Each entry here needs to be set down again exactly, please; pictures are left out.
==================================================
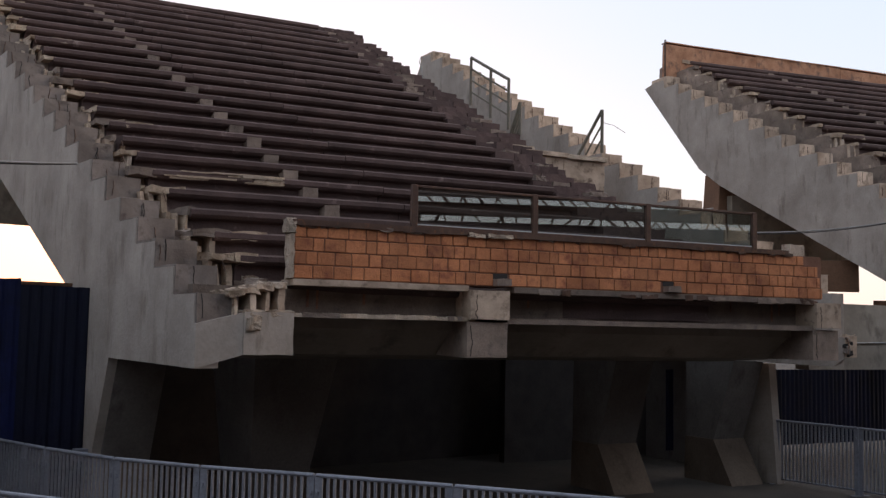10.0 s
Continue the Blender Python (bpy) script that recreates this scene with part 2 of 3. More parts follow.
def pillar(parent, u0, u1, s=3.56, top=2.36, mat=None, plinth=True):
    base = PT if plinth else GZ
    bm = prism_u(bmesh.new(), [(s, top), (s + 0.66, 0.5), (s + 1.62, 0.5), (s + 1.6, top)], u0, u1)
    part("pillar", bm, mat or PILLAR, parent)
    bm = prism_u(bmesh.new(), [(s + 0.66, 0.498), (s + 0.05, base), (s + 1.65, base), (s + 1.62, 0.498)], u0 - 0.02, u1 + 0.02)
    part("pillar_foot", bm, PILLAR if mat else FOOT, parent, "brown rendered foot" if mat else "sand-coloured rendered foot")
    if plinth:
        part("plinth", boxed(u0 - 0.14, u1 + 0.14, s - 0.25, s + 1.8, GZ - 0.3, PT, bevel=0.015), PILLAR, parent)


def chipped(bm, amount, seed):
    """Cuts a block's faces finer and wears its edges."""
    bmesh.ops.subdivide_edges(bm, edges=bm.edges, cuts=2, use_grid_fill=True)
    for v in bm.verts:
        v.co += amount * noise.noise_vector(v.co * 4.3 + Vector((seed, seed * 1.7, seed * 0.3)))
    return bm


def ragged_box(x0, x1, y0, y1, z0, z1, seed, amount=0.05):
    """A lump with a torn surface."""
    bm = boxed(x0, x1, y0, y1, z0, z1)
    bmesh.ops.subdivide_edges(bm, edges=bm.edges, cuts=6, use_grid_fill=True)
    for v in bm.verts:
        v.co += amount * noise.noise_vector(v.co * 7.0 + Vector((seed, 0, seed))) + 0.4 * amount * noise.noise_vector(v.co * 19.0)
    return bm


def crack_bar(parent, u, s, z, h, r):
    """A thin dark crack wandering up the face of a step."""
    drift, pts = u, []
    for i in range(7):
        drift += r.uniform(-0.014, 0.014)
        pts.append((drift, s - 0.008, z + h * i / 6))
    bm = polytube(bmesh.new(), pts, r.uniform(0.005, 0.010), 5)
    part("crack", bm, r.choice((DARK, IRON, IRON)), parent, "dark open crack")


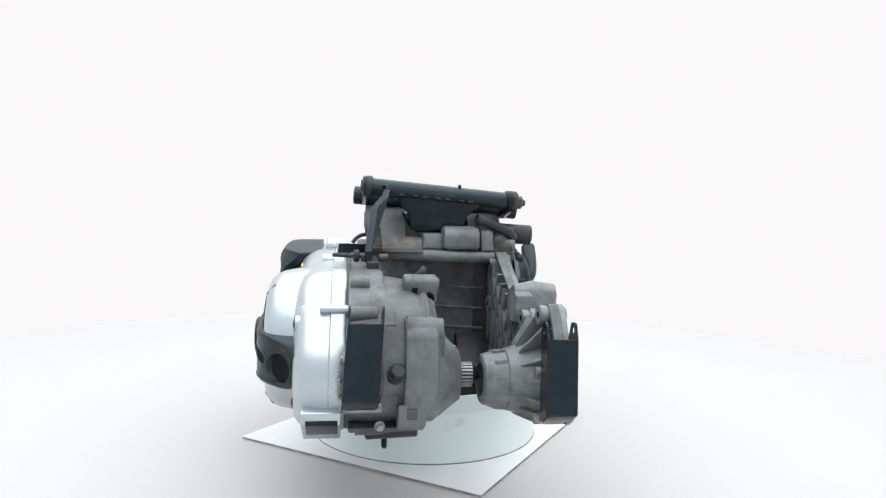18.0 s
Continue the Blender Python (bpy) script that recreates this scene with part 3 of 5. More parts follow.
==================================================
### RESULT
10.0 s
Continue the Blender Python (bpy) script that recreates this scene with part 2 of 3. More parts follow.
def pillar(parent, u0, u1, s=3.56, top=2.36, mat=None, plinth=True):
    base = PT if plinth else GZ
    bm = prism_u(bmesh.new(), [(s, top), (s + 0.66, 0.5), (s + 1.62, 0.5), (s + 1.6, top)], u0, u1)
    part("pillar", bm, mat or PILLAR, parent)
    bm = prism_u(bmesh.new(), [(s + 0.66, 0.498), (s + 0.05, base), (s + 1.65, base), (s + 1.62, 0.498)], u0 - 0.02, u1 + 0.02)
    part("pillar_foot", bm, PILLAR if mat else FOOT, parent, "brown rendered foot" if mat else "sand-coloured rendered foot")
    if plinth:
        part("plinth", boxed(u0 - 0.14, u1 + 0.14, s - 0.25, s + 1.8, GZ - 0.3, PT, bevel=0.015), PILLAR, parent)


def chipped(bm, amount, seed):
    """Cuts a block's faces finer and wears its edges."""
    bmesh.ops.subdivide_edges(bm, edges=bm.edges, cuts=2, use_grid_fill=True)
    for v in bm.verts:
        v.co += amount * noise.noise_vector(v.co * 4.3 + Vector((seed, seed * 1.7, seed * 0.3)))
    return bm


def ragged_box(x0, x1, y0, y1, z0, z1, seed, amount=0.05):
    """A lump with a torn surface."""
    bm = boxed(x0, x1, y0, y1, z0, z1)
    bmesh.ops.subdivide_edges(bm, edges=bm.edges, cuts=6, use_grid_fill=True)
    for v in bm.verts:
        v.co += amount * noise.noise_vector(v.co * 7.0 + Vector((seed, 0, seed))) + 0.4 * amount * noise.noise_vector(v.co * 19.0)
    return bm


def crack_bar(parent, u, s, z, h, r):
    """A thin dark crack wandering up the face of a step."""
    drift, pts = u, []
    for i in range(7):
        drift += r.uniform(-0.014, 0.014)
        pts.append((drift, s - 0.008, z + h * i / 6))
    bm = polytube(bmesh.new(), pts, r.uniform(0.005, 0.010), 5)
    part("crack", bm, r.choice((DARK, IRON, IRON)), parent, "dark open crack")


18.0 s
Continue the Blender Python (bpy) script that recreates this scene with part 3 of 5. More parts follow.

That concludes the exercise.